The next few mornings brought with them new surprises littering our table, desk, benches, even our couch. Smaller this time, but in greater quantity. Chubby may have been banished, but he had called in reinforcements. As we relaxed one night a week ago a mouse wiggled under our back door and ran across the floor, crossing under Jodi's chair and darting under our couch. By this time we knew the drill. Barrett and I blocked off the living room, we removed everything but our little couch, and grabbing a rake, I entered the arena like the missionary gladiator I had become. I kicked the couch and Chubby's minion darted for the front door, found no way out, and scurried into the bathroom. I finally had him cornered, and dispatched him with a rake. It was like a game of Clue coming to life in my living room: the lawyer, with the rake, in the bathroom. Unfortunately, this was not the end. We were awoken the next night by a trap snapping by the girls' bedroom. I jumped out of bed to square off with the little intruder, only to find an empty trap and a scared mouse behind a pile of backpacks. After dancing with him a bit he escaped, headed towards the kitchen and never to be seen again.
Next up: weather-stripping to try to close off as many of the gaping holes under our poorly-fitted doors as possible. I felt good about the job done, with the exception of a yawning vertical gap between two doors caused by warped wood. I didn't have enough material to cover the vertical gap higher than 6 inches, but it would have to do. It did not, in fact, do much. For the last week we have been greeted by the many evidences of our old friend, Chubby. He would not be denied. Last night I played the last cards in my hand. I placed a truly gigantic glue trap immediately below the partially covered gap in our warped door, turned off the lights, crossed my fingers, and headed to bed.

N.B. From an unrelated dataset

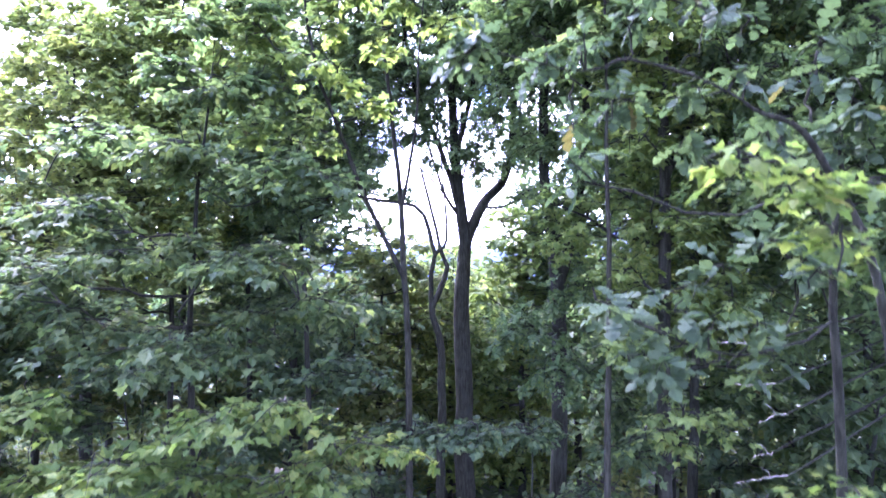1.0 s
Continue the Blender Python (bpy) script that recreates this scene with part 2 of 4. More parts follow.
def ridge(name, y, x0, x1, top, wave, depth, mat, label):
    """A long wooded ridge with a wavering crest, lying across the view."""
    xs, ys = np.linspace(x0, x1, 160), np.linspace(-1, 1, 9)

    def height(X, Y):
        v = (Y - y) / depth
        crest = top(X) + wave * (np.sin(X / 310.0 + y) + 0.5 * np.sin(X / 140.0 + 2 * y) + 0.22 * np.sin(X / 47.0))
        return -155 + (crest + 155) * np.cos(v * math.pi / 2) ** 0.7

    return tagged(grid_mesh(name, xs, y + depth * ys * 0.999, height, mat), label, "distant hills", kind="structure")


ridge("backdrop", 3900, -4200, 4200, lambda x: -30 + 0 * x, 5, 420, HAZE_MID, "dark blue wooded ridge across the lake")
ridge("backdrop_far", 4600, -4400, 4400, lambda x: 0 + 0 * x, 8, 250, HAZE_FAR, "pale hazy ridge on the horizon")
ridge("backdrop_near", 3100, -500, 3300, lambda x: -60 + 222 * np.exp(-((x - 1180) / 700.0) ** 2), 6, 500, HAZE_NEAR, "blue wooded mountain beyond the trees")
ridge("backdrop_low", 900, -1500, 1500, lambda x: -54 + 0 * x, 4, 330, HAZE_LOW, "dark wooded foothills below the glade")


# ---- trees: shared builders ----
rng = np.random.default_rng(7)


def empty_thing(name, x, y, label, category, group=""):
    ob = new(name)
    ob.location = (x, y, float(ground_height(np.array(x), np.array(y))))
    ob.empty_display_size = 0.2
    return tagged(ob, label, category, group)


def part(name, me, parent, label="", kind=""):
    """A mesh in world coordinates as a part of its thing."""
    ob = new(name, me)
    ob.parent = parent
    ob.matrix_parent_inverse = Matrix.Translation(parent.location).inverted()
    return tagged(ob, label, kind=kind)


def mesh_of(name, verts, faces, mat, smooth=True):
    """A mesh from arrays of corners and of triangles or quads."""
    verts, faces = np.asarray(verts, dtype=np.float32), np.asarray(faces, dtype=np.int32)
    me = bpy.data.meshes.new(name)
    me.vertices.add(len(verts))
    me.vertices.foreach_set("co", verts.reshape(-1))
    k = faces.shape[1]
    me.loops.add(len(faces) * k)
    me.loops.foreach_set("vertex_index", faces.reshape(-1))
    me.polygons.add(len(faces))
    me.polygons.foreach_set("loop_start", np.arange(len(faces), dtype=np.int32) * k)
    me.update(calc_edges=True)
    me.polygons.foreach_set("use_smooth", np.full(len(faces), smooth))
    me.materials.append(mat)
    return me


def unit(v):
    return v / np.maximum(np.linalg.norm(v, axis=-1, keepdims=True), 1e-9)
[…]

I had not been in bed more than two minutes when I heard the loud sound of plastic scraping across the floor. Jumping out of bed in my pajamas, I flew downstairs to find my old nemesis, Chubby. He's fairly athletic for a fat rat, and had managed to clear the vertical weather stripping completely, landing with only his rear legs and tail on the glue trap. It was enough. He was caught, but trying to get away. I grabbed a pair of gloves, donned my flip-flops, unlocked the front door, unlocked the front security gate, grabbed the trap, Chubby and all, and headed outside. I planned on chucking Chubby into the overgrown, deserted lot next door for nature to take it's course. As I threw him, however, I realized that my glove was stuck in the glue, as well. In an effort to remove the trap and Chubby from my hand, I stepped on it with my flip flop. With horror, I realized that I now had a live rat glued to my foot. What happened next is honestly a blur. It involved me essentially dancing in my dead calm street at midnight, trying desperately to shake a rat off of my foot. I'm pretty sure I was also yelling incoherently. When the dust settled (literally), I had a dead rat glued to my flip-flop and a fine sheen of sweat as I looked anxiously for lights to flicker on in my neighbors' homes. It was over. He did not go down without a fight, but Chubby had been vanquished.
The sun dawned clear on a home free of any signs of late night life this morning, and we are praying earnestly that this season of cohabitation with unwanted guests is over. In the big scheme of life it's not a major stressor but coupled with our usual level of language and foreign-culture-fueled stress, it's certainly walked us closer to the edge of breakthrough stress than we'd prefer to live. God has been good in all of it, growing us, as always, along the way. We're learning to laugh when we don't know what else to do, and are confident that nothing can shake us from our firm conviction that we are right where we are supposed to be. Nothing. Not even Chubby.